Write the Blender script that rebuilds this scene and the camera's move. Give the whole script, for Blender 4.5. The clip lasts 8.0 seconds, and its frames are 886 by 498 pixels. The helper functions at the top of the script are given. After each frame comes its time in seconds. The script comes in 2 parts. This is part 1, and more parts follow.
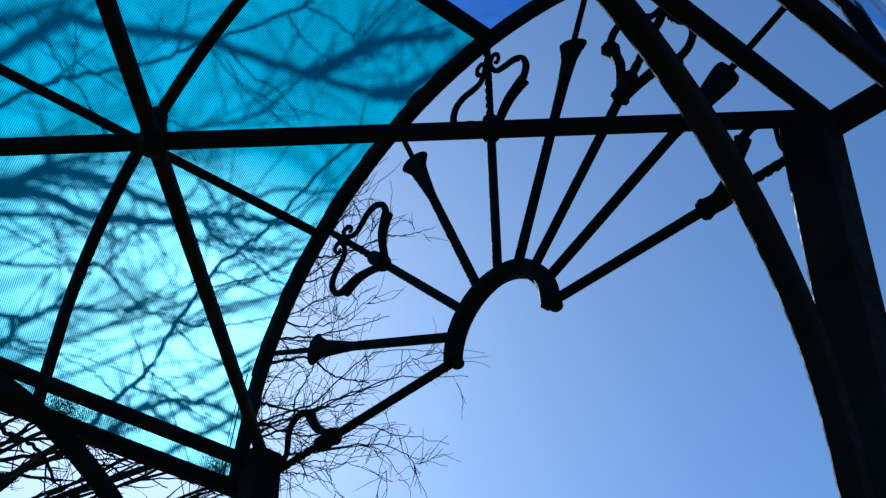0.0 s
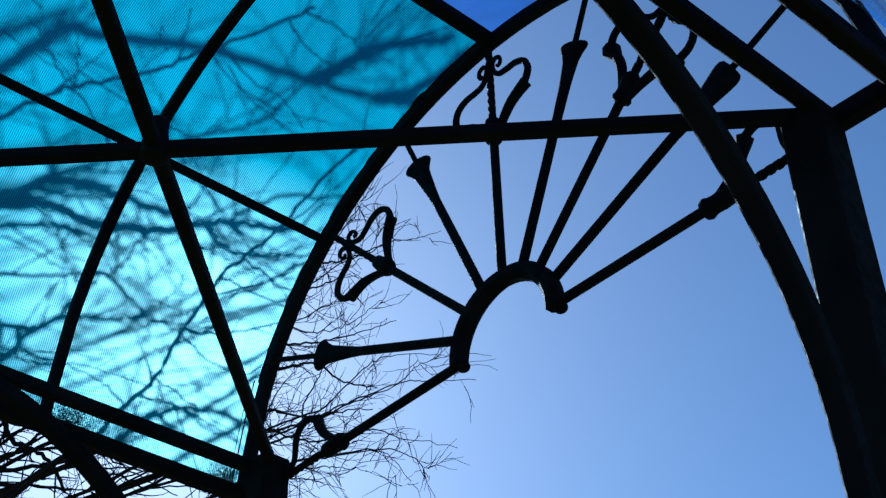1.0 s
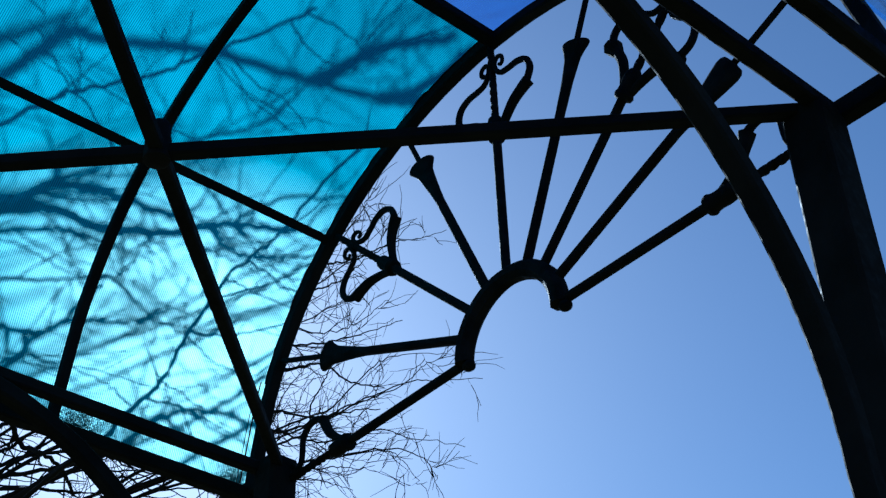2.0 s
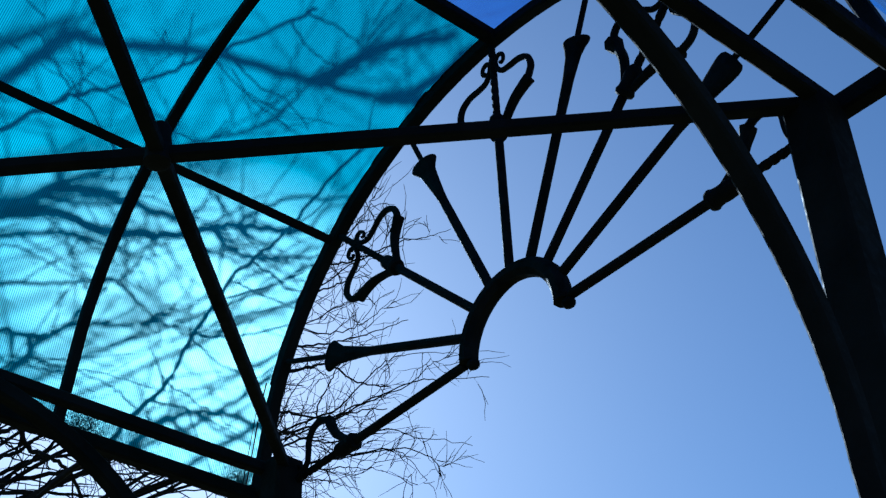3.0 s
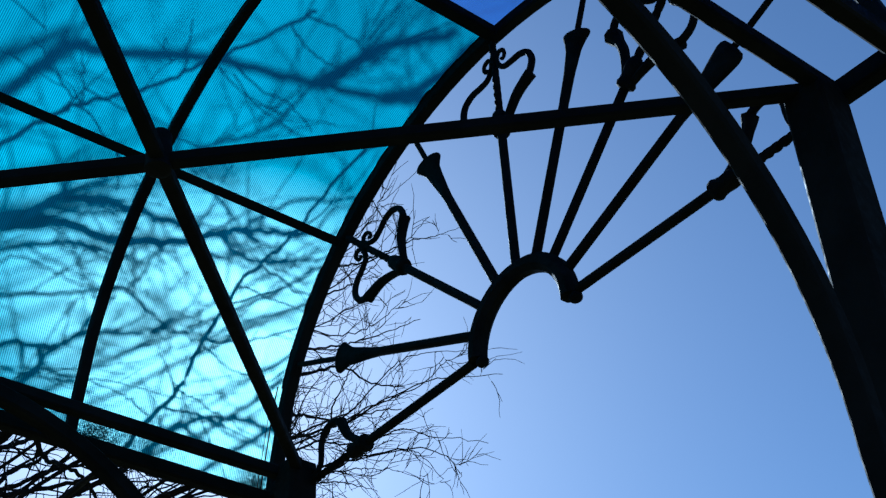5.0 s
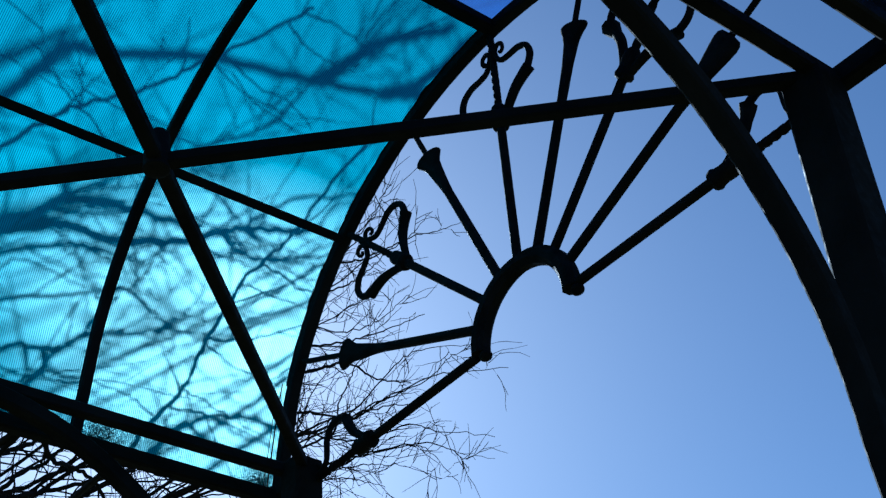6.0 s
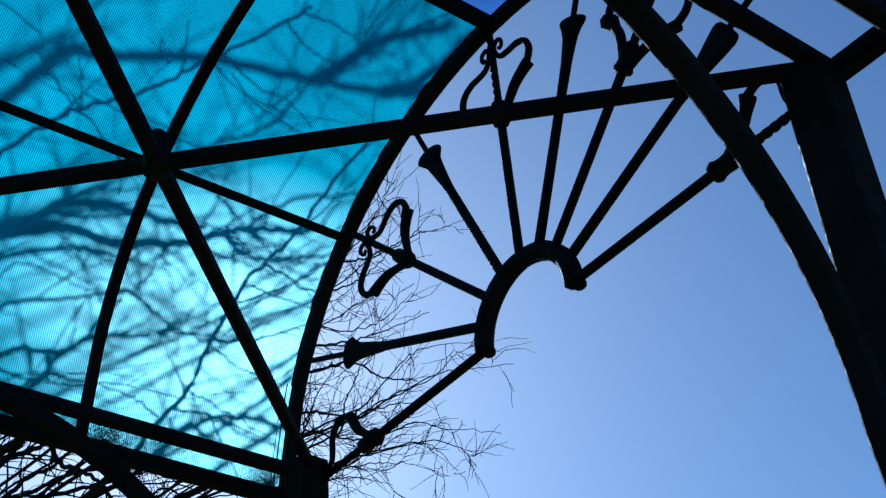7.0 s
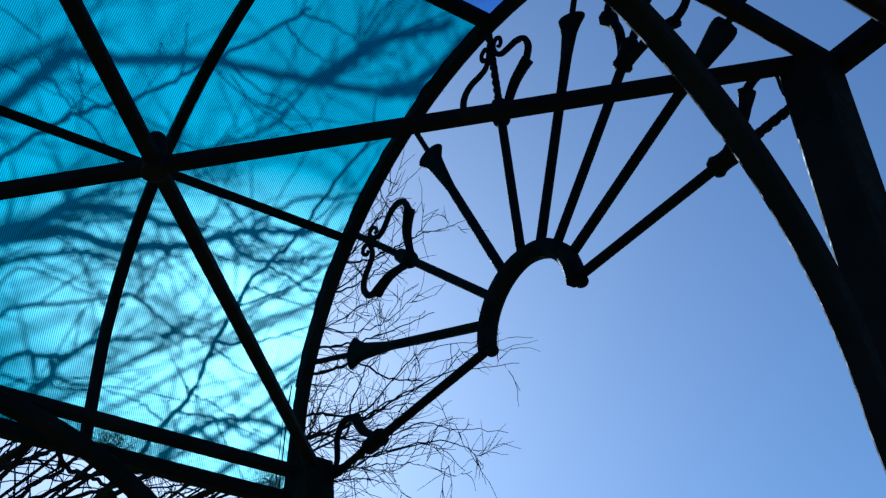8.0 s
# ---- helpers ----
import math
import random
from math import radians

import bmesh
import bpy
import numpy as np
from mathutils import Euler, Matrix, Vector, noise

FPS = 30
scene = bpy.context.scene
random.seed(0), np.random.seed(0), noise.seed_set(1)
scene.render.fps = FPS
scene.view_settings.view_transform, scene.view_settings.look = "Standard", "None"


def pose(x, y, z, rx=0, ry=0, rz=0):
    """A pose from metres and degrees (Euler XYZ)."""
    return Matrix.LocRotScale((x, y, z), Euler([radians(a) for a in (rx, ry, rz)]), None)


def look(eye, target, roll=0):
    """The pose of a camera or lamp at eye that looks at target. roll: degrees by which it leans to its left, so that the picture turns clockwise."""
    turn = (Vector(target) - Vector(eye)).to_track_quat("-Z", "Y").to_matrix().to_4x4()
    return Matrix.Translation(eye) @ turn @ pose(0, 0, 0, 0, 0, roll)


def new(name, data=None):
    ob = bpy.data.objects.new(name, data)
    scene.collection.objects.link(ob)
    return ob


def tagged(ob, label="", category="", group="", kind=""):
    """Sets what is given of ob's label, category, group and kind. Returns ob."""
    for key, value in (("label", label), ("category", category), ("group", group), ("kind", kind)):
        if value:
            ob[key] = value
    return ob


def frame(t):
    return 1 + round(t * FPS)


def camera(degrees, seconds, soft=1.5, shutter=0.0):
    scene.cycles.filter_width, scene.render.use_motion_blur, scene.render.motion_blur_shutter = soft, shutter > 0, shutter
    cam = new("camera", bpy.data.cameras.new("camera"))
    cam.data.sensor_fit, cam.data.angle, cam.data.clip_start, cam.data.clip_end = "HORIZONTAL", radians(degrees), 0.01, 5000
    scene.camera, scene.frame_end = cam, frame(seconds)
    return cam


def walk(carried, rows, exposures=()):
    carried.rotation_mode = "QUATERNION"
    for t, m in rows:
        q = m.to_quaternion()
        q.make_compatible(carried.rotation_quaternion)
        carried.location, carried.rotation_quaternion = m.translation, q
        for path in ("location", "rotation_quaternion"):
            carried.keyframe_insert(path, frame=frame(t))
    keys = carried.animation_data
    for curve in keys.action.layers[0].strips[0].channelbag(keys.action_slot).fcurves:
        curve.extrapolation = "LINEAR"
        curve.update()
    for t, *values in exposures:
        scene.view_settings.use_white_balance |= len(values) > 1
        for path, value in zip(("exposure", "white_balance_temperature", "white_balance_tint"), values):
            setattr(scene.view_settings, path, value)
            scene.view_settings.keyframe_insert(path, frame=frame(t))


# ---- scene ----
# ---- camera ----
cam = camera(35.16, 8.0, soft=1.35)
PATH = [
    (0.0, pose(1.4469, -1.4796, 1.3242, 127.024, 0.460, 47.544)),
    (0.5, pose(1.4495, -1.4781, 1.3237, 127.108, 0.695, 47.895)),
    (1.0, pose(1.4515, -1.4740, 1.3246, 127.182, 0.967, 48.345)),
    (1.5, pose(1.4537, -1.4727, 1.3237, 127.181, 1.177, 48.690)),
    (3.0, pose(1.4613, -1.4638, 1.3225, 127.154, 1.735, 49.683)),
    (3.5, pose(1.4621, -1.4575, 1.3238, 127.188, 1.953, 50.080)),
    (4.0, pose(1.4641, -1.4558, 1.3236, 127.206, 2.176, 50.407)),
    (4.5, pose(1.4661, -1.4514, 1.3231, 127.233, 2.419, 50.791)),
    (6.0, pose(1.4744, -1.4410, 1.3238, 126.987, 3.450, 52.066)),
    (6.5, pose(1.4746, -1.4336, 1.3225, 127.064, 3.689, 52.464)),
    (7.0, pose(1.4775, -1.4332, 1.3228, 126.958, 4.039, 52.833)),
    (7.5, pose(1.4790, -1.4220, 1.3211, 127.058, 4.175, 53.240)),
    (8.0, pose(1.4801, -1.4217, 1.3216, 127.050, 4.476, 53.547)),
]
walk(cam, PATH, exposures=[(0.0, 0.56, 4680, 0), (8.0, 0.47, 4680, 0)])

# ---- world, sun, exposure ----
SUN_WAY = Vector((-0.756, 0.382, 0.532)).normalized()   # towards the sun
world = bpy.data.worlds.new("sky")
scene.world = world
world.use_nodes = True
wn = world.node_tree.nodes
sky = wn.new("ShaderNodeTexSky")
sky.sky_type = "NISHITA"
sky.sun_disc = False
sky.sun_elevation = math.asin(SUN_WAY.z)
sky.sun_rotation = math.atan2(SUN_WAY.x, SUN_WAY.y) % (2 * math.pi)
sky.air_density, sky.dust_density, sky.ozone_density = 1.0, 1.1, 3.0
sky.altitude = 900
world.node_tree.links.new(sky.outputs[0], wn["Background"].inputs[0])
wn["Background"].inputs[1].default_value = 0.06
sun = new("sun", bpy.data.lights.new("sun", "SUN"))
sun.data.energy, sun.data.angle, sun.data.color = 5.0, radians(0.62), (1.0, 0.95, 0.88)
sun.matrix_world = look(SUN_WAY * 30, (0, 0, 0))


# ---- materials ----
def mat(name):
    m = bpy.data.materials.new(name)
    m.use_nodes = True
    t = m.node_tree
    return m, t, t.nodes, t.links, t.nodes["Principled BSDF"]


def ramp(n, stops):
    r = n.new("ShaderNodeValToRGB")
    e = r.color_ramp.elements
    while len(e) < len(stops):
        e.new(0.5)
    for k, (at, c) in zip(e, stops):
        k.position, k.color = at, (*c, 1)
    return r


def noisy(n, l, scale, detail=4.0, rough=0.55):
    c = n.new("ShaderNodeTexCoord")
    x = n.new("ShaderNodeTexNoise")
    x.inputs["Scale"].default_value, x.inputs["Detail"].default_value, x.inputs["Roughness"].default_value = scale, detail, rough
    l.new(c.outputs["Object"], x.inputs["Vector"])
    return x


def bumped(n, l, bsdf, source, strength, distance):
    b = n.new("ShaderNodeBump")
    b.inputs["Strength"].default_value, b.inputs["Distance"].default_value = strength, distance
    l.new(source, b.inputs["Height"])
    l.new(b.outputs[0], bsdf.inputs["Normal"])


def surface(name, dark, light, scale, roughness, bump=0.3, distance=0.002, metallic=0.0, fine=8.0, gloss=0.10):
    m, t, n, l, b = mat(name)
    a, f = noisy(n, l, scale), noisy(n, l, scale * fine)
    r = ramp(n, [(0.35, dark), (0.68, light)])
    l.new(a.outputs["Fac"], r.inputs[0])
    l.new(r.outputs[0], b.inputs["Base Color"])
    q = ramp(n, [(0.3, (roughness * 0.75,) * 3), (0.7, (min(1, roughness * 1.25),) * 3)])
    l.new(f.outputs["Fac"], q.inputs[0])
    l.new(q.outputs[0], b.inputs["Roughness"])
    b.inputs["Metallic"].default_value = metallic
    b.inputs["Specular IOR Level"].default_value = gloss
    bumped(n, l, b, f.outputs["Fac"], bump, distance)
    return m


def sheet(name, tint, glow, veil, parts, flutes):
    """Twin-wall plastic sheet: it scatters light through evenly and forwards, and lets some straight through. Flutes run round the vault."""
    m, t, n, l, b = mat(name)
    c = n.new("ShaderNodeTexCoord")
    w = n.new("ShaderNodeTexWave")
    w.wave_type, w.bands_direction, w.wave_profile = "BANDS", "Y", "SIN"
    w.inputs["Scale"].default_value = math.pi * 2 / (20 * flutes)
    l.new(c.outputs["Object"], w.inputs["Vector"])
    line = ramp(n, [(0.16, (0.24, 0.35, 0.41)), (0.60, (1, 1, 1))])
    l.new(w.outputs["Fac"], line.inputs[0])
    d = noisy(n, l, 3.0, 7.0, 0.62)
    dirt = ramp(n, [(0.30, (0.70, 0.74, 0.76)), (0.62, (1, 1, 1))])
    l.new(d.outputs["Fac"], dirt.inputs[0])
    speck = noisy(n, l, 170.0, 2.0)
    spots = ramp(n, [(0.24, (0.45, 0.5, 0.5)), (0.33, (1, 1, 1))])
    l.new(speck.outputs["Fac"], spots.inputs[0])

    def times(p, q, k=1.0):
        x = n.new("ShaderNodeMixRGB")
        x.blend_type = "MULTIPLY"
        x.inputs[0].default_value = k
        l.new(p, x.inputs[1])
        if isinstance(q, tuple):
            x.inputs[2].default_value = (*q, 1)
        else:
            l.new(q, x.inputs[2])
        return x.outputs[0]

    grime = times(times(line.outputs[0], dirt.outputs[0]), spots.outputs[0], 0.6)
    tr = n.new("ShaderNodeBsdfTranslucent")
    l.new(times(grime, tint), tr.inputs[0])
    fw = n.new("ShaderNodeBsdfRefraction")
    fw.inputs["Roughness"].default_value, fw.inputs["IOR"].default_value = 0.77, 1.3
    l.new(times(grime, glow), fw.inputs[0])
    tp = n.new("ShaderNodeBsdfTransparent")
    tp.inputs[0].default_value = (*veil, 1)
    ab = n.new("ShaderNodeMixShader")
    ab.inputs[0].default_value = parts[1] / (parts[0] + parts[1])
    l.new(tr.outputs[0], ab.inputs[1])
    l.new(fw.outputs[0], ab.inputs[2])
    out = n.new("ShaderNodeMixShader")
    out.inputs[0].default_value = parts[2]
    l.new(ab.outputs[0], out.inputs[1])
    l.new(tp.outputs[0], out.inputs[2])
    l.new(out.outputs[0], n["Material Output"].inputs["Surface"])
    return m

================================

— To be done —
All lines above containing the string "label" are to be collected.

— Worked solution —
def tagged(ob, label="", category="", group="", kind=""):
    """Sets what is given of ob's label, category, group and kind. Returns ob."""
    for key, value in (("label", label), ("category", category), ("group", group), ("kind", kind)):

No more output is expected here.